Chemists Max Royzen (one from right) and Jia Sheng (far right) have received federal grants in total of just under $900,000. (Photo by Brian Busher)
ALBANY, N.Y. (March 8, 2018) – UAlbany chemists Max Royzen and Jia Sheng want to better understand how our body’s ribonucleic acid (RNA) can help fight some of the most challenging human diseases such as cancer, Alzheimer’s disease and HIV.
New funding from the National Science Foundation (NSF) will ensure they continue laying the groundwork.
Royzen and Sheng, affiliates of The RNA Institute, have received NSF grants in total of just under $900,000. The funding will support their ongoing exploratory research projects for the next three years.
For Royzen, the award is supporting his lab’s development of a chromatography-free synthesis and purification of RNA that would be applicable to any RNA strand regardless of its size. It represents the first step to the introduction of site-positioned RNA-based therapeutics, which could limit toxic damage on a patient’s body during treatment.

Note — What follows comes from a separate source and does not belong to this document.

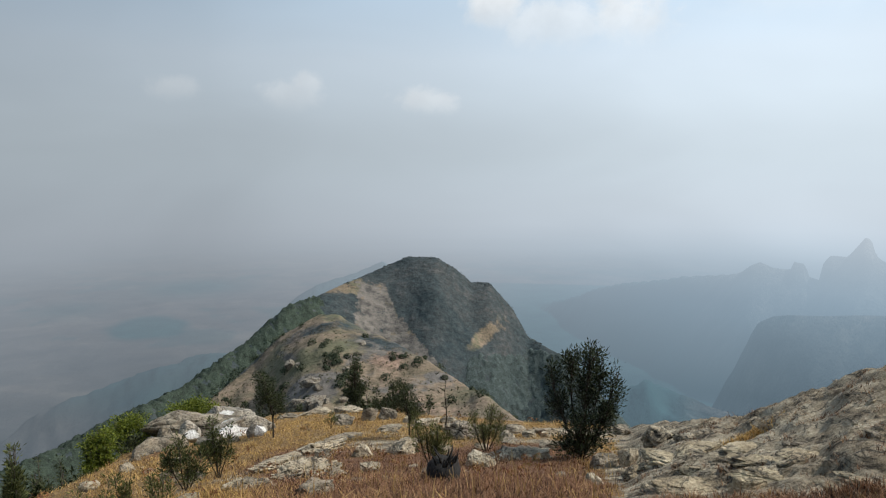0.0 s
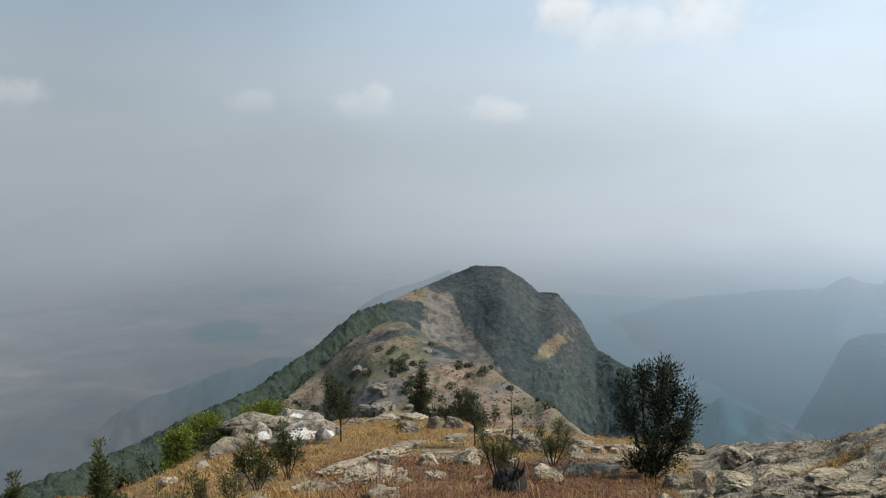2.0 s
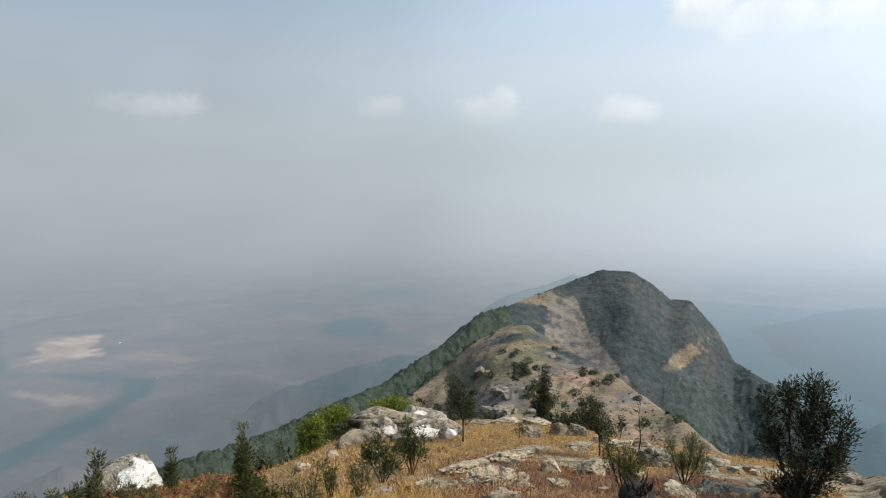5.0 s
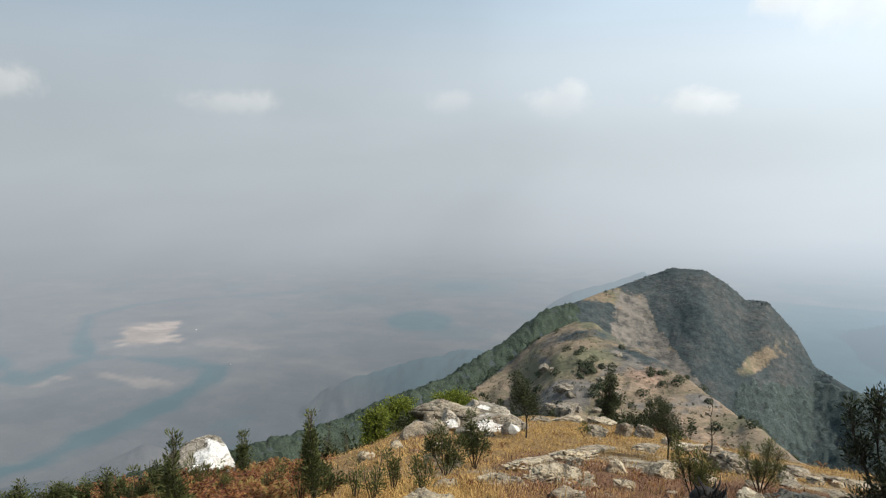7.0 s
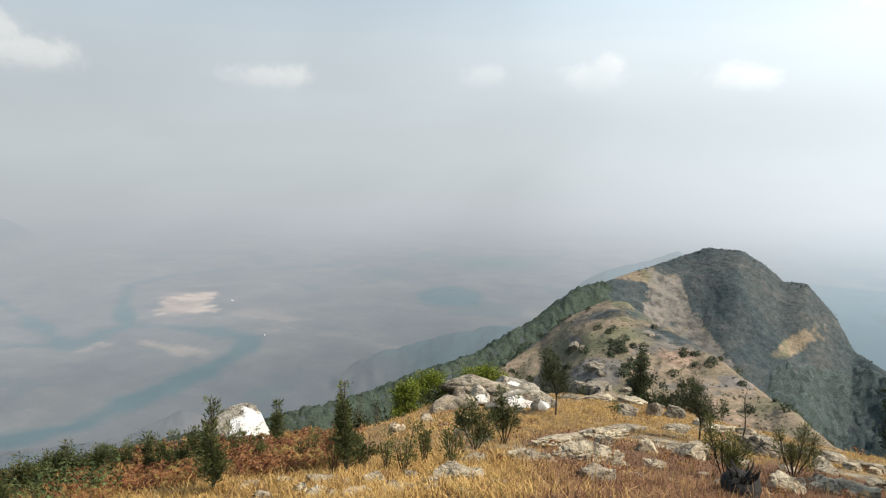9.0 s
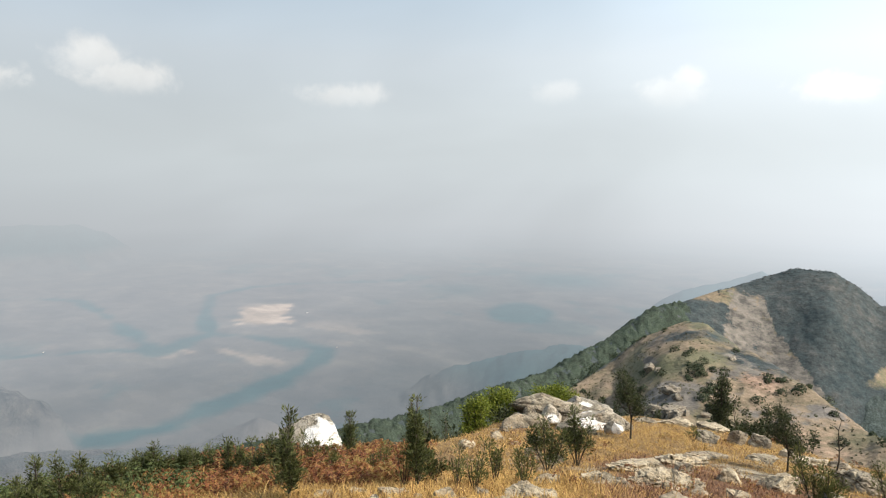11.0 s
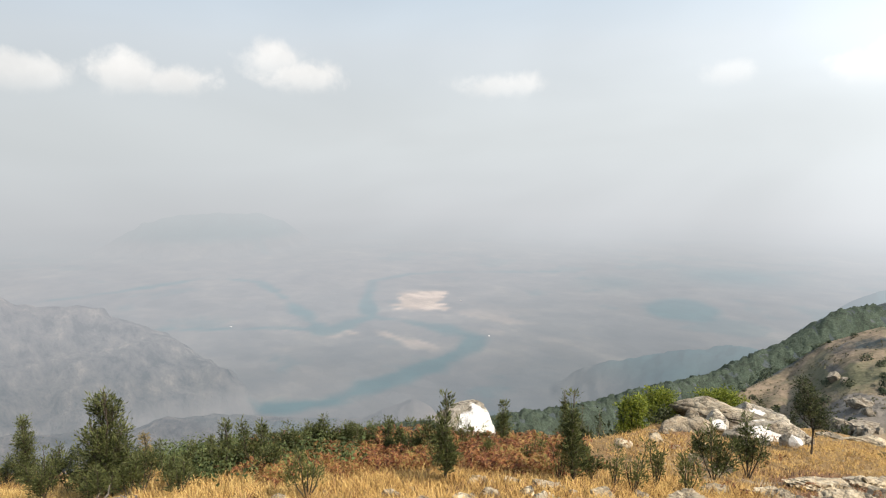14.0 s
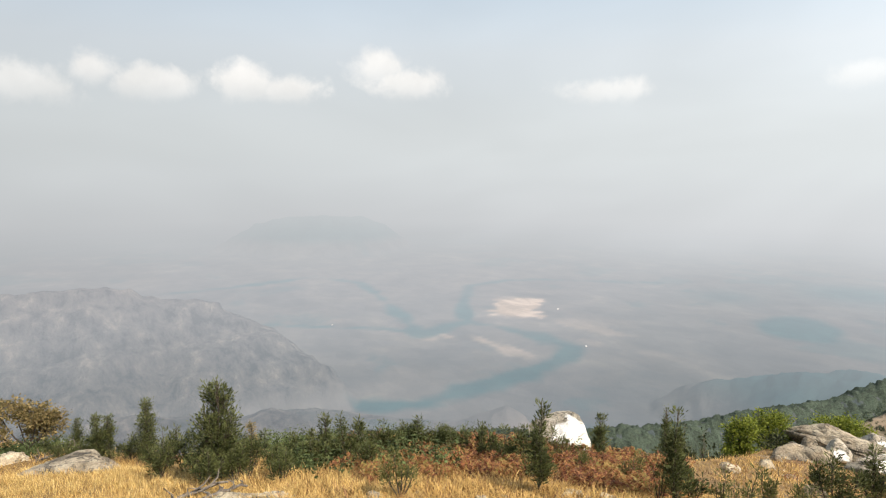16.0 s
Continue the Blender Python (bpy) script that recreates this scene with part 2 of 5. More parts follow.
LEFT_CLIFF = ([64, 66.9, 69.8, 72.7, 74.9, 79.4, 81.9, 86.3, 88.6, 91, 100, 125], [1150, 1180, 1230, 1260, 1280, 1300, 1300, 1300, 1300, 1300, 1300, 1300],
              [-400, -356, -318, -290, -258, -246, -222, -212, -216, -222, -240, -240])
SHELF = ([42, 46, 47.6, 49.2, 50.5, 52.3, 54, 57, 60, 63, 67, 71, 75, 80, 84, 90, 100], [720] * 17, [-400, -315, -288, -278, -281, -286, -294, -290, -286, -279, -275, -268, -274, -260, -256, -250, -260])
FAR_HILL = ([57.5, 60.5, 62.5, 66, 70, 72, 76], [3680] * 7, [-430, -280, -238, -228, -240, -280, -430])
VALLEY = -420.0


def across(ridge, b, r, near, far, cap=4.0):
    """A ridge with a given crest line; its near face is smoother than the crest."""
    bearings, ranges, heights = ridge
    rs, zs = np.interp(b, bearings, ranges), np.interp(b, bearings, heights)
    fine = np.arange(bearings[0], bearings[-1] + 0.01, 0.1)
    kernel = np.exp(-(np.arange(-40, 41) / 16.0) ** 2)
    padded = np.pad(np.interp(fine, bearings, heights), 40, mode="edge")
    soft = np.interp(b, fine, np.convolve(padded, kernel / kernel.sum(), mode="valid"))
    zs = zs + (np.minimum(soft, zs + 12) - zs) * step(rs - r, 8, 70)
    end = np.maximum(np.maximum(bearings[0] - b, b - bearings[-1]), 0)
    return zs + EYE - np.where(r < rs, near, far) * (np.sqrt((r - rs) ** 2 + cap * cap) - cap) - end * 30


def terraced(z, x, y):
    """Rock beds that break in steps."""
    q = (z + 20 * fbm(x, y, 260, 3, 39)) / 34
    return z + 34 * 0.4 * (step(q - np.floor(q), 0.45, 0.85) - (q - np.floor(q)))


def ground_height(x, y):
    r = np.sqrt(x * x + y * y)
    b = np.degrees(np.arctan2(-x, y))
    m = meadow(x, y, b, r)
    away = step(r, 60, 200)
    rough = fbm(x, y, 60, 6, 21)
    gully = ridged(x, y, 110, 5, 25)
    parts = [across(KNOB, b, r, 0.10, 0.75) + (2.2 * fbm(x, y, 25, 5, 22) + 0.7 * ridged(x, y, 9, 4, 24) + 1.5 * np.exp(-(((b - 12.2) / 2.4) ** 2 + ((r - 103) / 14) ** 2)) * ridged(0.7 * x + 0.7 * y, 0.4 * y - 0.4 * x, 6, 4, 26)) * step(r, 50, 90),
             across(HILL, b, r, 0.66, 0.8, 14.0) + (6 * rough + 1.5 * gully + 5 * fbm(x, y, 34, 5, 27, 0.6)) * np.clip(np.abs(r - np.interp(b, HILL[0], HILL[1])) / 45, 0.28, 1),
             across(BUMP, b, r, 0.5, 0.7, 8.0) + 5 * fbm(x, y, 40, 4, 23),
             across(SPUR, b, r, 0.5, 0.7, 30.0) + 22 * rough + 14 * gully - 8,
             across(NEAR_BLUFF, b + 0.9 * fbm(x, y, 70, 4, 28), r, 1.3, 0.6, 8.0) + (14 * gully + 9 * rough) * step(800 - r, 0, 50) + 2 * rough,
             across(WOODED_FOOT, b, r, 0.4, 0.5, 10.0) + 8 * rough + 13 * fbm(x, y, 34, 5, 29, 0.6) + 3,
             across(FAR_WALL, b, r, 0.9, 0.6, 12.0) + 3 * fbm(b * 14, 0 * b, 20, 3, 32) + 26 * step(np.interp(b, FAR_WALL[0], FAR_WALL[1]) - r, 20, 160) * (rough + gully),
             across(SHELF, b, r, 0.45, 0.7, 20.0) + 6 * rough + 9 * ridged(x, y, 70, 5, 37),
             across(FAR_HILL, b, r, 0.4, 0.4) + 15 * rough,
             terraced(across(LEFT_CLIFF, b, r, 0.62, 0.3) + 14 * fbm(b * 30, 0 * b + 3.0, 75, 4, 35) + 15 * ridged(x, y, 150, 5, 31) + 14 * fbm(x, y, 70, 5, 33), x, y)]
    floor = VALLEY + EYE + 4 * fbm(x, y, 500, 4, 41)
    z = floor
    for p in parts:
        z = np.maximum(z, p)
    return np.maximum(m, np.where(r > 30, z, -1e9))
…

Sheng’s award, his lab’s first, is supporting efforts in understanding why chemical modifications are necessary for RNAs to function normally. This research is not only significant to fundamental biology, but also to the development of RNA-based drug therapeutics. In addition, the modifications have been regarded as the chemical fossils left from the original stages of life and can offer evolutionary clues.
The projects both fit into The RNA Institute’s mission of targeting DNAs molecular cousin for drug discovery and diagnostics.
‘The NSF awards to Drs. Royzen and Sheng are well deserved, as they on the cutting-edge of RNA research,” said Thomas Begley, interim director of The RNA Institute. “These exciting projects will lead to important advancements and will provide exciting training opportunities for students. We are proud to have both scientists as members of our RNA Institute, and congratulate them on their accomplishments.”
Providing education and research opportunities to students is a key component to all NSF-funded research.Both chemists are offering lab positions to undergraduate and graduate students through their grants. Royzen is also inviting high school teachers and students from the Capital Region to collaborate on his project.
“It is important that we offer opportunities to train students who are interested in our research,” Royzen said. “They are the next generation of RNA scientists who will some day advance the work being done at our institute.”
“For RNA to remain a viable tool for the treatment of human diseases, it’s critical that we proactively generate student interest in our work,” Sheng added.